La double onde de choc

Mohammed Colin - 23/10/2023
Au moment où nous mettons sous presse ce numéro dont le dossier, décidé il y a plusieurs semaines, porte sur le dialogue interreligieux à l’occasion des 50 ans du Service national pour les relations avec les musulmans (SNRM) de l’Eglise catholique, nous avons été heurtés au plus profond de nous-mêmes par la barbarie qui s’est abattue sur des civils israéliens et celle qui est ensuite tombée sur les civils palestiniens. Et il y a cette angoisse que le pire n’est toujours pas encore arrivé.
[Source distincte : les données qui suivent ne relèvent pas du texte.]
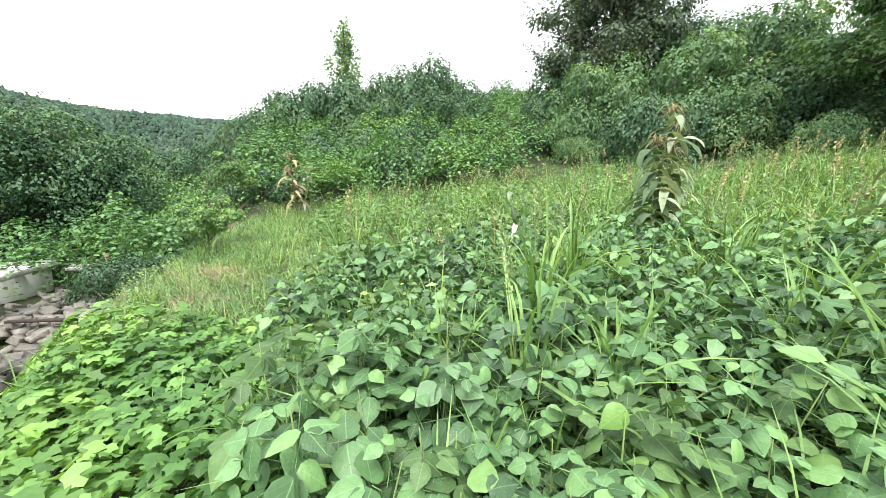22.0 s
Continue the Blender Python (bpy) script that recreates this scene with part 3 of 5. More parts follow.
def rubble():
    for k in range(230):
        s = rng.uniform(0, 1) ** 1.3
        x, y = -4.95 - 2.7 * s + rng.normal(0, 0.4), 12.7 + 7.4 * s + rng.normal(0, 0.45)
        r = rng.uniform(0.05, 0.15)
        bm = bmesh.new()
        bmesh.ops.create_cube(bm, size=1.6)
        bmesh.ops.bevel(bm, geom=bm.edges[:], offset=0.2, segments=1, affect="EDGES")
        for v in bm.verts:
            v.co *= 0.6 + 0.7 * noise.random()
        bm.verts.index_update()
        sh = Shape([v.co[:] for v in bm.verts], [[v.index for v in fc.verts] for fc in bm.faces])
        bm.free()
        z = float(ground(x, y)) + 0.3 * r + 0.15 * rng.random() * math.exp(-((y - 14.2) / 1.6) ** 2)
        turn = np.array(Euler(rng.uniform(-0.5, 0.5, 3) + (0, 0, rng.uniform(0, 3))).to_matrix())
        lone("rubble_stone", sh.spread([(0, 0, 0)], turn[None], np.array([[r * 1.3, r, r * 0.6]])), STONE, "rough grey and brown rubble stone on the slope by the wall", "stone", group="rubble heap", m=pose(x, y, z))
    for k, (x, y, w, l, rz) in enumerate(((-7.3, 19.9, 0.5, 0.8, 20), (-6.9, 20.3, 0.6, 0.7, 60), (-7.7, 20.6, 0.55, 0.9, -15), (-6.6, 19.3, 0.4, 0.5, 40), (-7.2, 19.2, 0.45, 0.6, 80))):
        lone("broken_slab", box(-w, w, -l / 2, l / 2, 0, 0.09, 0.02), SLAB, "broken pale concrete slab lying on rubble", "slab", group="broken slabs", m=pose(x, y, float(ground(x, y)) + 0.3 + 0.06 * k, rng.uniform(-18, 18), rng.uniform(-18, 18), rz))
    lone("board", box(-0.05, 0.05, -0.9, 0.9, 0, 0.04, 0.006), TIMBER, "weathered board leaning over rubble", "board", m=pose(-6.4, 18.4, float(ground(-6.4, 18.4)) + 0.35, 38, 0, 30))
    lone("board", box(-0.04, 0.04, -0.6, 0.6, 0, 0.04, 0.006), DARK_WOOD, "dark wet board on rubble", "board", m=pose(-5.4, 14.6, float(ground(-5.4, 14.6)) + 0.3, 0, 4, 80))


rubble()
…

Quand le sang d’enfants coule, à défaut de pouvoir sauver ces vies, nous nous devons de condamner ces actes abjects par tout ce qu’il y a en nous d’humanité. Ce nouvel épisode tragique nous rappelle tristement que le conflit dure depuis plus de 75 ans. La solution est résolument politique et le statu-quo mortifère auquel la communauté internationale s’est accommodée est intenable. Toutes les énergies doivent s’orienter vers la mise en oeuvre d’une paix juste et durable dans la région. Ébranlé par l’onde de choc de la tragédie du Moyen-Orient, comme si cela n’était pas suffisant, voilà qu’une nouvelle fois encore, le terrorisme sévit au sein de notre école, enceinte républicaine symbolisant l’avenir de notre nation. Hier Samuel Paty, aujourd’hui Dominique Bernard. Il est toujours insupportable de voir, au nom de la deuxième religion de France, qu’on assassine nos concitoyens, tue nos enseignants. Pire encore, de voir l’effet toxique à long terme sur notre tissu social si nous ne faisons pas preuve de résilience. En effet, il faut accepter qu’en démocratie, le risque zéro à propos d’attentats ne puisse exister sans remettre en cause l’État de droit. De même, il est illusoire de vouloir supprimer les divisions internes de notre société, de taire ses conflictualités aussi exacerbées soient-elles, car c’est le principe même de la démocratie. Pour être résiliant, nous devons apprendre à les assumer.